Sure, it’s the season to share gifts, time and presents — as well as information about all our holiday activities. However, we must all be wary of what we share with the public on Facebook, Twitter, and other social media platforms.
‘Tis the season to beware of multiple scams, from phony gift cards to fake charities seeking donations, as this Walpole, Massachusetts, Patch article explains. There are also thieves looking for empty houses to rob.
Given all the risks surrounding us, we should do our part not to expose potentially high-value information to total (and potentially felonious) strangers. This includes any social media posts that tell the world our homes are empty and unprotected while we are away visiting family
Loose Lips on Travel = Big Risks
Traveling is obviously a major risk. It leaves your house and property vulnerable for hours, days or even weeks as you visit friends and relatives. As this blog has noted previously, telling the world on Facebook you’ll be away from your home for any length of time is highly risky.
Would-be thieves can seek out such residences on Facebook and identify temporarily unoccupied houses to rob during the holidays. In fact, the town of North Andover, Massachusetts, considers social posting on any travel information a “holiday hazard” and urges citizens to say absolutely nothing about their whereabouts.
Personal Data: Holiday Risk
Don’t think our travel data offer the only means to invite crooks to steal from us. Consider identity theft, among other risks. Caution on social media, says one Chicago Tribune article, also applies to posting photos of such items as gift cards or driver’s licenses.
You can be sure that cyber bandits are always looking to access your private data and unlock such things as your bank account and credit cards. Such people can be remote, or they can be in your neighborhood.
Just last month, the United States Department of Justice announced the arrest of two Bay State cyber criminals (from Brockton and Rockport). In a press release, the feds state the duo was “conducting an extensive scheme to take over victims’ social media accounts and steal their cryptocurrency using techniques such as ‘SIM swapping,’ computer hacking and other methods.”
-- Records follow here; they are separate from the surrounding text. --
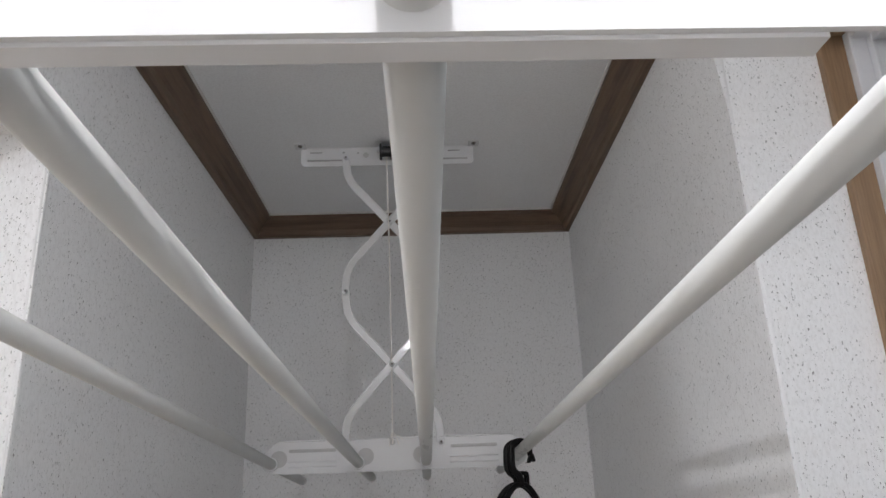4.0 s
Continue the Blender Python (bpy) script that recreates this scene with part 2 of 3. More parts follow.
LAMP_HERE = glowing("lamp_diffuser", (0.965, 0.987, 1.0), 93.0)
LAMP_NEXT = glowing("next_room_lamp_diffuser", (0.93, 0.973, 1.0), 122.0)
# unseen surfaces, made pale so that they reflect more light through the doorway
ROOM_PAINT = plain("next_room_bounce_paper", (0.86, 0.86, 0.855), 0.8, scale=12)
ROOM_FLOOR = wood("next_room_bounce_floor", (0.34, 0.26, 0.18), (0.50, 0.40, 0.29), 1)
GLASS, gt, gp = mat("window_glass")
gp.inputs["Transmission Weight"].default_value, gp.inputs["Roughness"].default_value, gp.inputs["IOR"].default_value = 1.0, 0.02, 1.45
gp.inputs["Base Color"].default_value = (0.9, 0.93, 0.92, 1)

# ---- mesh helpers ----


def finish(name, bm, material, smooth=False):
    bmesh.ops.recalc_face_normals(bm, faces=bm.faces)
    me = bpy.data.meshes.new(name)
    bm.to_mesh(me)
    bm.free()
    for mt in material if isinstance(material, (list, tuple)) else [material]:
        me.materials.append(mt)
    if smooth:
        for f in me.polygons:
            f.use_smooth = True
    return new(name, me)


def part(name, bm, material, parent, label="", smooth=False):
    ob = finish(name, bm, material, smooth)
    ob.parent = parent
    return tagged(ob, label) if label else ob


def thing(name, label, category, m=None, group="", kind=""):
    ob = new(name)
    ob.empty_display_size = 0.05
    if m is not None:
        ob.matrix_world = m
    return tagged(ob, label, category, group, kind)


def box(bm, lo, hi, bevel=0.0, seg=2):
    lo, hi = Vector(lo), Vector(hi)
    r = bmesh.ops.create_cube(bm, size=1.0, matrix=Matrix.Translation((lo + hi) / 2) @ Matrix.Diagonal((*(hi - lo), 1)))
    if bevel:
        edges = list({e for v in r["verts"] for e in v.link_edges})
        bmesh.ops.bevel(bm, geom=edges, offset=bevel, segments=seg, profile=0.5, affect="EDGES")
    return bm


def boxed(*boxes, bevel=0.0):
    bm = bmesh.new()
    for lo, hi in boxes:
        box(bm, lo, hi, bevel)
    return bm


def rod(bm, a, b, r0, r1=None, seg=20, caps=True):
    a, b = Vector(a), Vector(b)
    d = b - a
    m = Matrix.Translation((a + b) / 2) @ d.to_track_quat("Z", "Y").to_matrix().to_4x4()
    bmesh.ops.create_cone(bm, cap_ends=caps, segments=seg, radius1=r0, radius2=r0 if r1 is None else r1, depth=d.length, matrix=m)
    return bm


def tube(bm, points, radius, seg=10, closed=False, flat=1.0):
    """A round (or flattened) tube swept along points; radius may be a list."""
    pts = [Vector(p) for p in points]
    n = len(pts)
    radii = radius if isinstance(radius, (list, tuple)) else [radius] * n
    rings, side = [], None
    for i, p in enumerate(pts):
        a = pts[(i - 1) % n] if closed or i else p
        b = pts[(i + 1) % n] if closed or i < n - 1 else p
        d = (b - a).normalized()
        if side is None:
            side = d.orthogonal().normalized() if abs(d.y) > 0.9 else Vector((0, 1, 0))
        side = (side - side.dot(d) * d).normalized()
        up = d.cross(side)
        rings.append([bm.verts.new(p + radii[i] * (math.cos(q) * side * flat + math.sin(q) * up)) for q in (2 * math.pi * k / seg for k in range(seg))])
    for i in range(n if closed else n - 1):
        r0, r1 = rings[i], rings[(i + 1) % n]
        for k in range(seg):
            bm.faces.new((r0[k], r0[(k + 1) % seg], r1[(k + 1) % seg], r1[k]))
    if not closed:
        bm.faces.new(rings[0][::-1])
        bm.faces.new(rings[-1])
    return bm


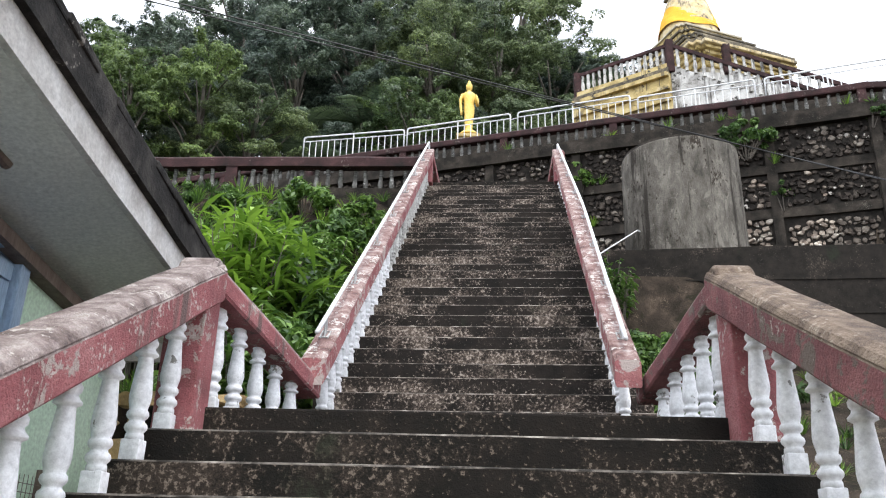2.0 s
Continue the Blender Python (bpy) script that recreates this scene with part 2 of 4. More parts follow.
DARKRED = material("weathered_dark_red_paint", [(0.0144, 0.0096, 0.0088), (0.0384, 0.0168, 0.0168), (0.072, 0.032, 0.0312)], 3.5, 0.8, 0.5, (0.17, 0.14, 0.125), 22, 0.63, spec=0.25)
TANK = material("stained_grey_concrete", [(0.05, 0.045, 0.036), (0.105, 0.095, 0.079), (0.16, 0.145, 0.122), (0.25, 0.23, 0.195)], 3.6, 0.93, 0.9, (0.04, 0.031, 0.023), 17, 0.575, stretch=(1.3, 1.3, 0.6), patch=(0.2, 0.183, 0.155), patch_scale=4.0, patch_cut=0.57, spec=0.25, streak=(0.026, 0.021, 0.0165), streak_cut=0.535)
DARKCON = material("black_mould_concrete", [(0.012, 0.0105, 0.0085), (0.022, 0.019, 0.0155), (0.042, 0.035, 0.028), (0.075, 0.062, 0.05)], 2.8, 0.95, 0.9, (0.15, 0.135, 0.11), 40, 0.65, spec=0.2)
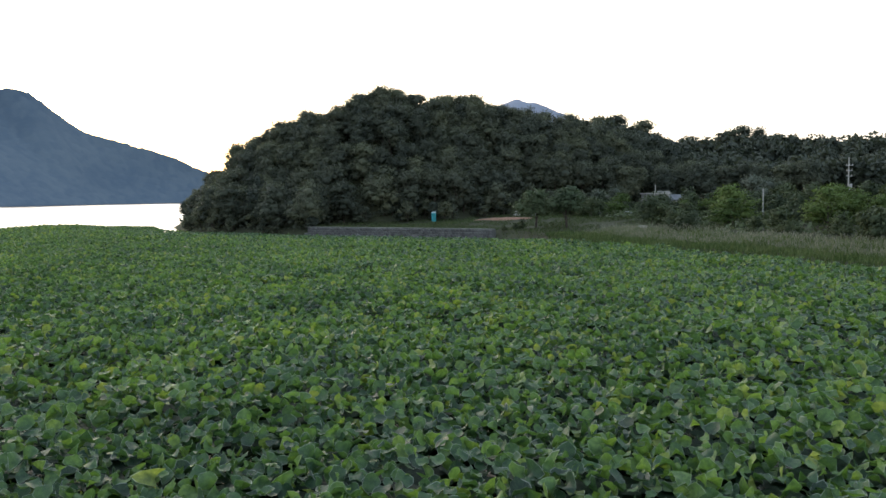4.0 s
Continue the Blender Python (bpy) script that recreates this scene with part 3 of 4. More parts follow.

We don’t need to make it easier for such people (here in New England or elsewhere) to operate.
Self-Protection in Cyberspace
Do you still feel the need to update friends, colleagues and family on your activities, gifts and whereabouts this season? There are some steps you can take for reasonable self-protection from cyber theft, as well as physical house burglaries. (These are culled from sources listed above, as well as from here and here.)
- Never show personal data in holiday photos (gift cards, etc.)
- Regularly update your social media account passwords
- Don’t friend strangers
- Don’t be too exact when discussing travel details, such as dates of check-in and the like
- Monitor your privacy settings: these can frequently change
To take one extra step to protect your home and property while you’re away, consider installing an alarm with a high-resolution camera-based security system and related monitoring service. This way, you’ll give the bad guys a lump of coal this year.